Once you’ve decided to enter the courageous and frightening world of the Start-up, and you’ve surrounded yourself with the right team, you need to know what technologies exist to streamline your collaboration. Working online with your team-members is crucial because today’s entrepreneur is typically balancing family, friends and a day job that’s paying the bills for tomorrow’s dreams. There isn’t a lot of time to meet face-to-face so having technologies that enable online ideation can make a huge difference in your start-up’s maturity. Special thanks to @peterthomas for helping with this post.

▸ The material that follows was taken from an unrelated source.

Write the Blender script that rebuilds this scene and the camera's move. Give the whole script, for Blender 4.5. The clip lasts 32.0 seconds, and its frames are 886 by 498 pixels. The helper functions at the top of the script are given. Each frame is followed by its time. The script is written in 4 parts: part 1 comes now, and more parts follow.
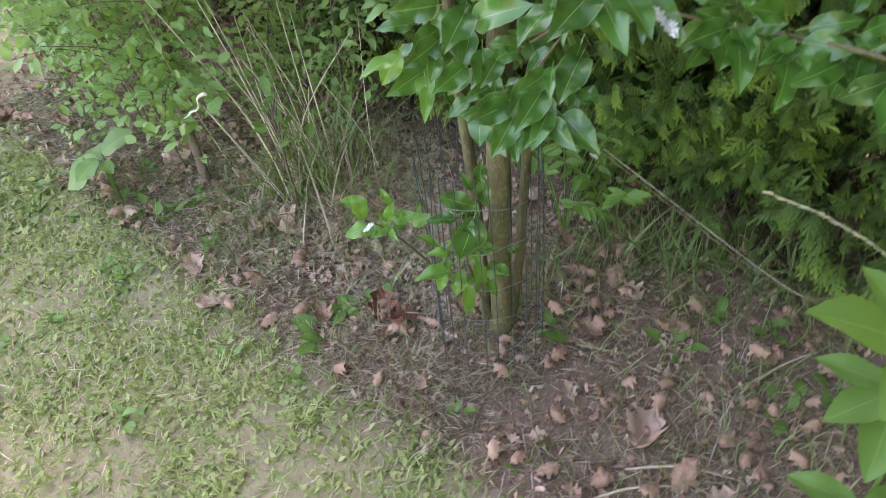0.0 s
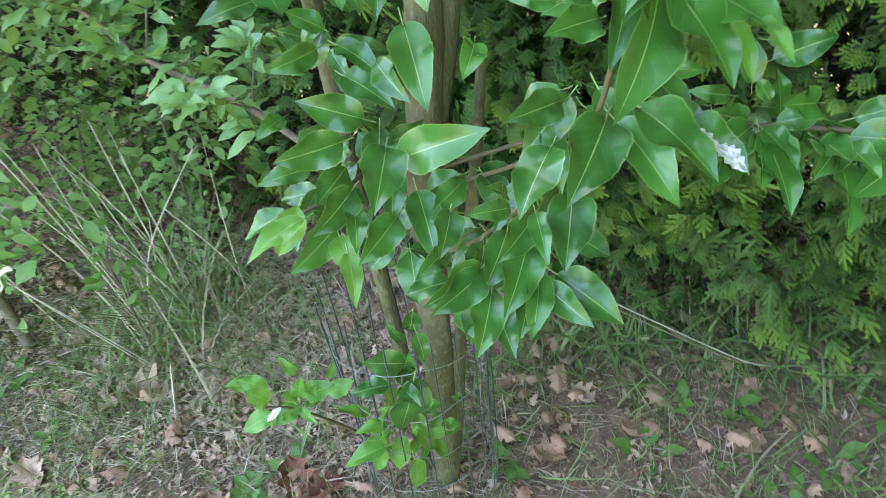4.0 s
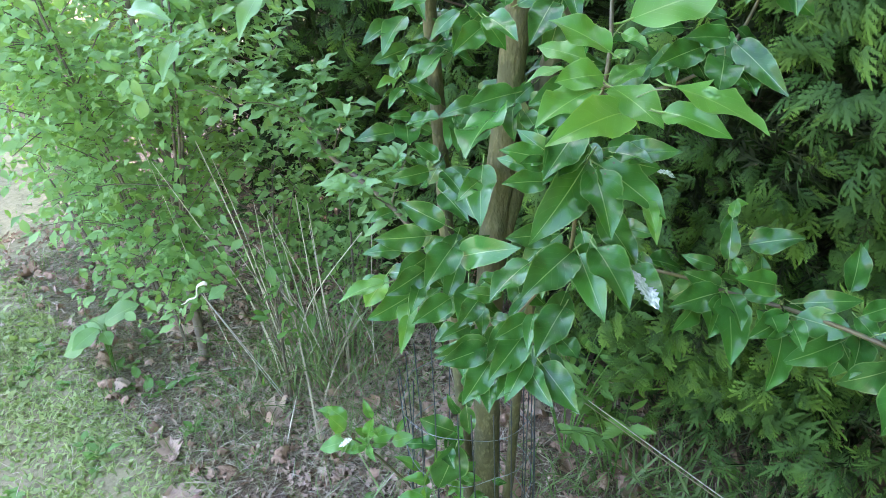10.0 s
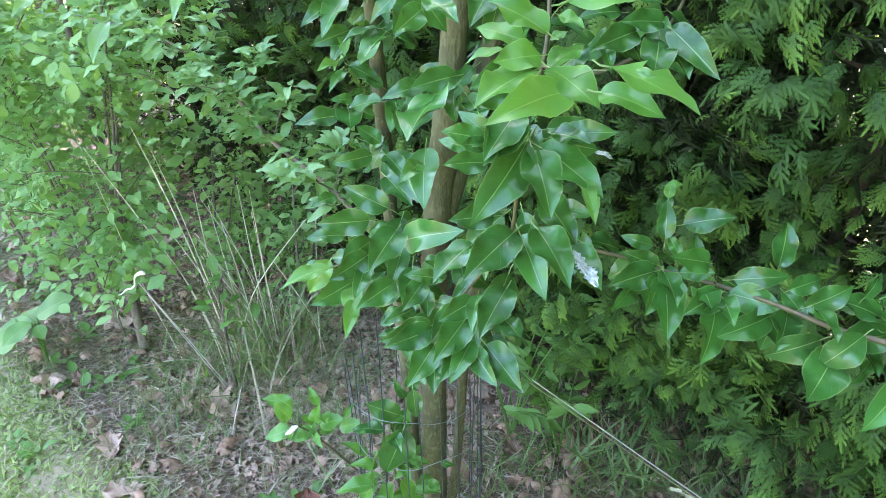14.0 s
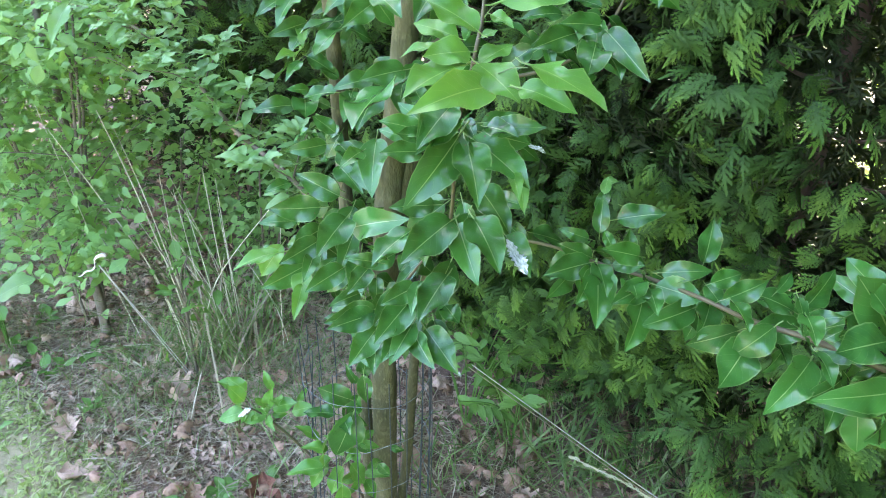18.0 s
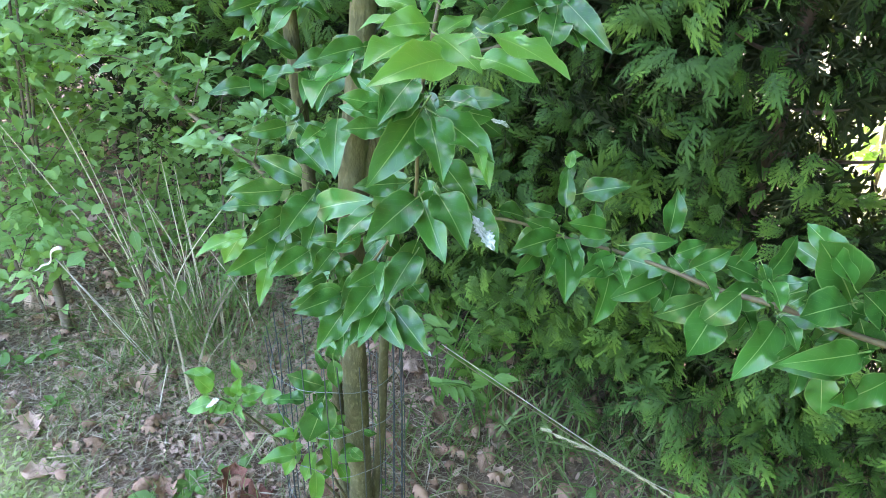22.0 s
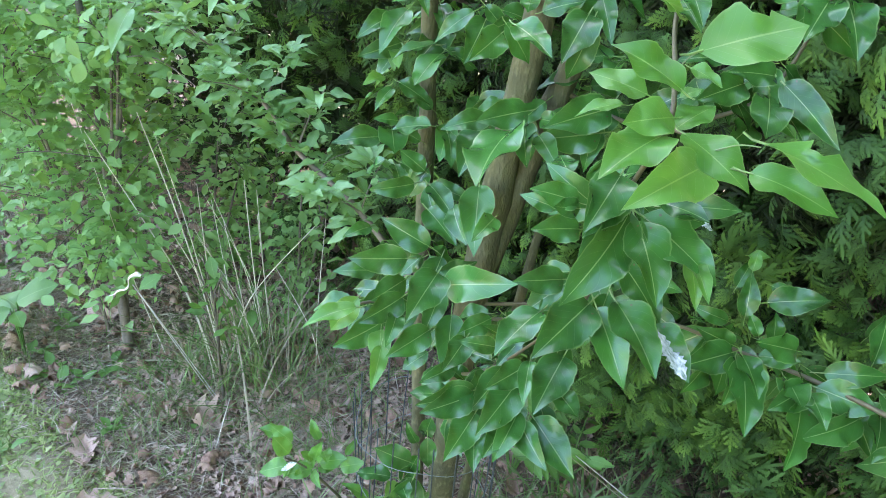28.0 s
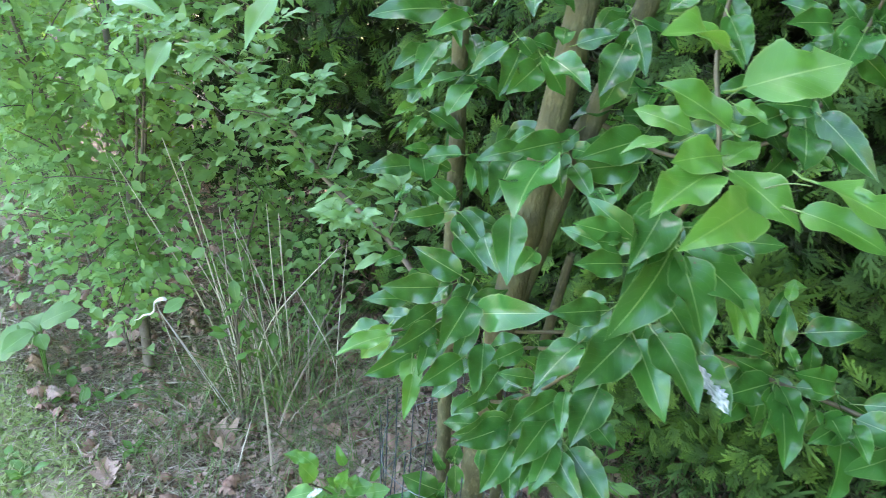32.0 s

So, what technologies exist that can really help your start-up?

Free stuff

37 Signals — 37 signals is almost like Siebel for startups with applications like project management, CRM/Contact Management, chat and a document repository. It is rated highly and perfect for small businesses.

TracTickets — With Trac you can create tickets, assign tasks, and monitor accountability.

Wikis — There are plenty of free wiki services on the Web (Wetpaint and pbwiki to name a few). This should be one of the first pieces of software you start collaborating with. You can start building all the intellectual properties of your business from mission statements, ideas to methods and procedures.

Free Web Conferencing — Try googling “Free Web Conferencing” and you’ll see a plethora of options. Our team recently tried Vyew and, while not incredibly intuitive, we were able to figure out how to share desktops and the ability to do it while talking on our phones made for one of our best meetings to date. When you can’t meet face to face, conferencing over the Web really is the next best thing.

Blogs — having an internal blog that you can password protect is great for carrying the ideation and brainstorming online. Blogspot and Wordpress are easy references for you to set one up.

Prototyping– at creator.zoho.com you can prototype a database application. While you’re there, check out the rest of zoho.com offerings. For html forms, check out wufoo.com

Google Apps — having a gmail account allows for you to use blogger, calendar, google reader but also a place to collaborate with documents too. Don’t have Microsoft Office, Neo or Open office products? Use Google documents and collaborate to your hearts content.

Cheap stuff

Answering Service — services like OneBox allow a small business to set up a 1-800 number, a personalized answering service and to have voicemails translated to email. Services like this can be found for around fifty dollars a month.

Virtual Office — being able to provide a professional address and being able to invite clients to an office setting can set you apart and create an atmosphere of respectability. Leveraging existing office sharing services means having access to a conference room and office space. Depending on where you live, this service can range from 200 – 700 dollars a month.

Amazon Web Services — Amazon provides a scalable platform for building a new application. Pay for only the bandwidth and server capacity you’re using at the time. If you reach a point that dedicated hosting becomes more attractive or you want more control, consider rackspace.